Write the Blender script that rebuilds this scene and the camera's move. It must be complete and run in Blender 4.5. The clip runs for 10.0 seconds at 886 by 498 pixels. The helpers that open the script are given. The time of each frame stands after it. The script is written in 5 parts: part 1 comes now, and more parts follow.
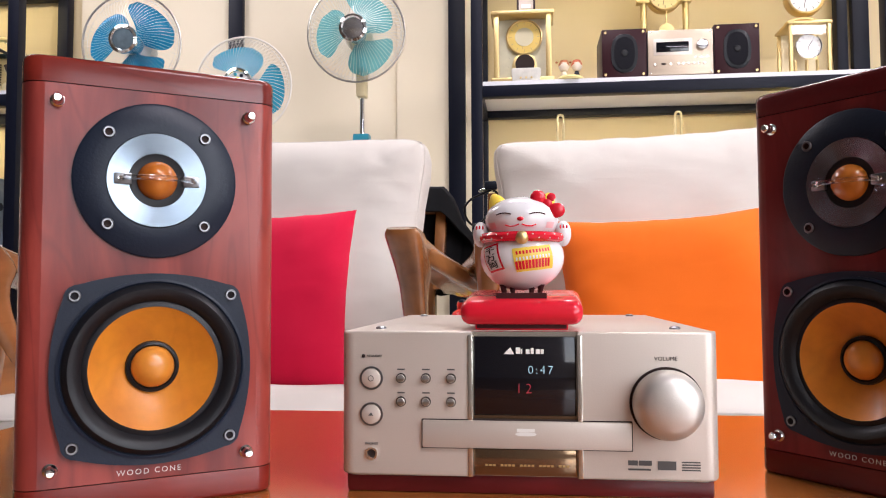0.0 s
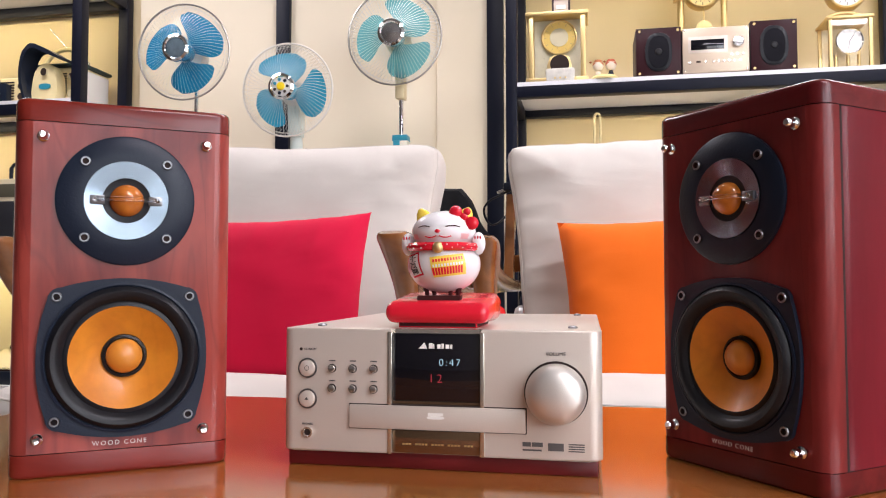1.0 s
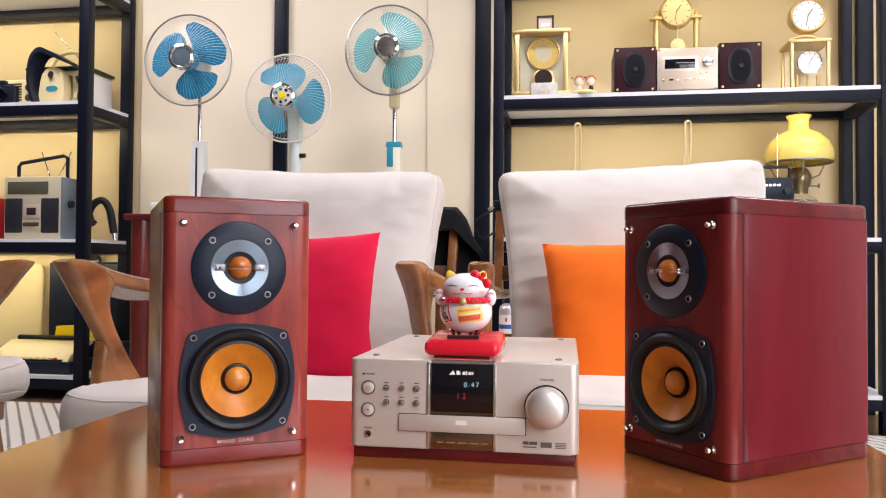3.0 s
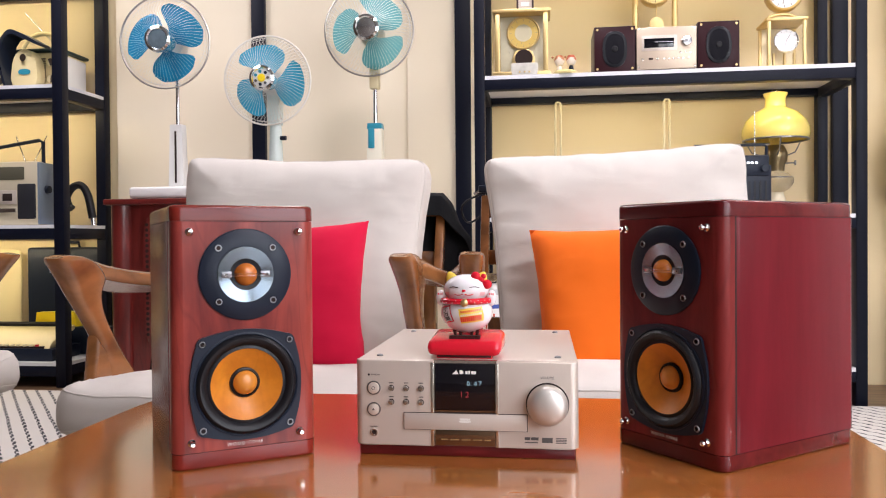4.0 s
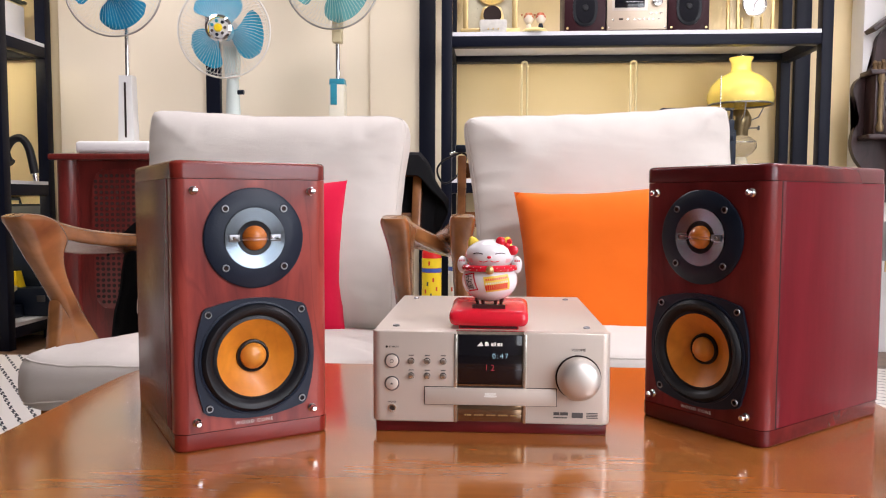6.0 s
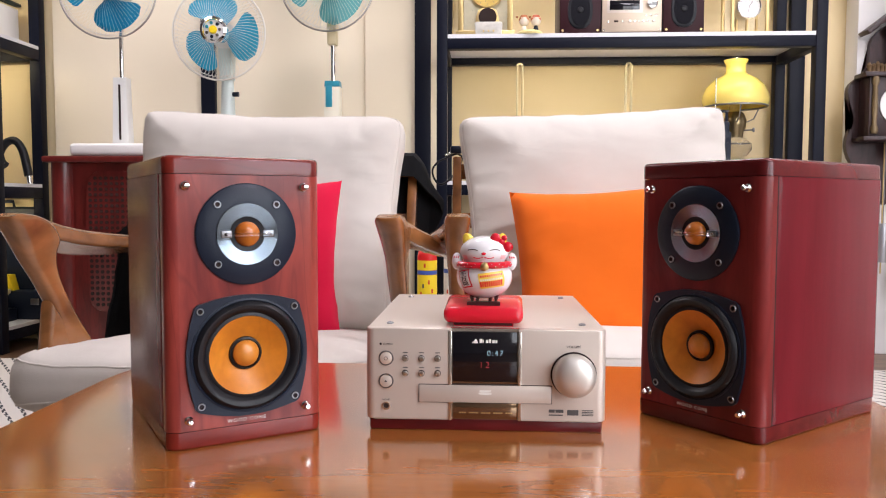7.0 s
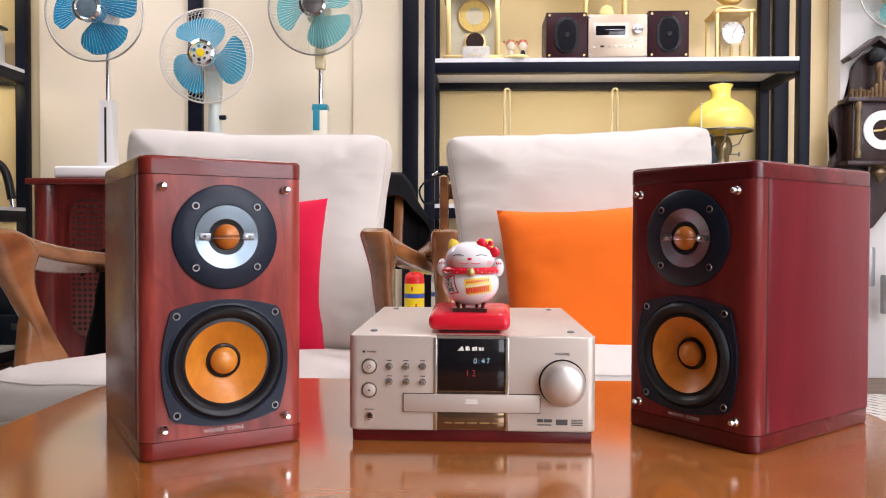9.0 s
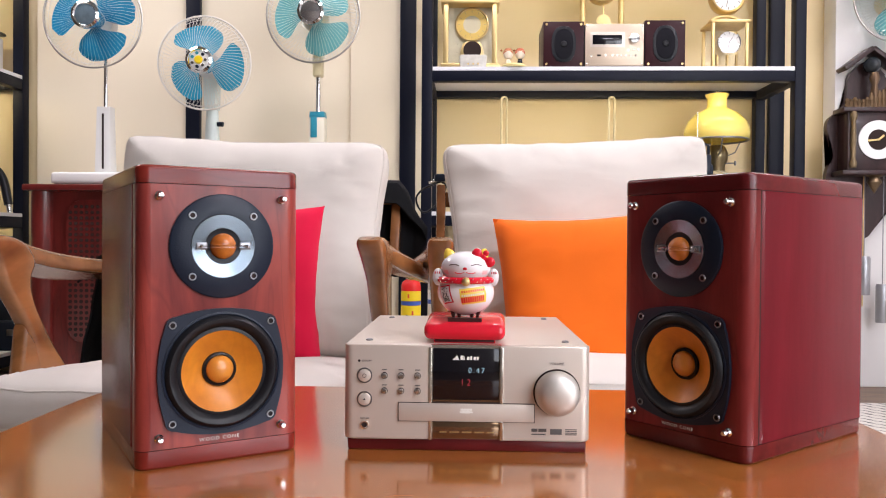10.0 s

* * * * * * *

Return the listing above unchanged, apart from dropping its pictures.

Response for this exercise:
Write the Blender script that rebuilds this scene and the camera's move. It must be complete and run in Blender 4.5. The clip runs for 10.0 seconds at 886 by 498 pixels. The helpers that open the script are given. The time of each frame stands after it. The script is written in 5 parts: part 1 comes now, and more parts follow.
0.0 s
1.0 s
3.0 s
4.0 s
6.0 s
7.0 s
9.0 s
10.0 s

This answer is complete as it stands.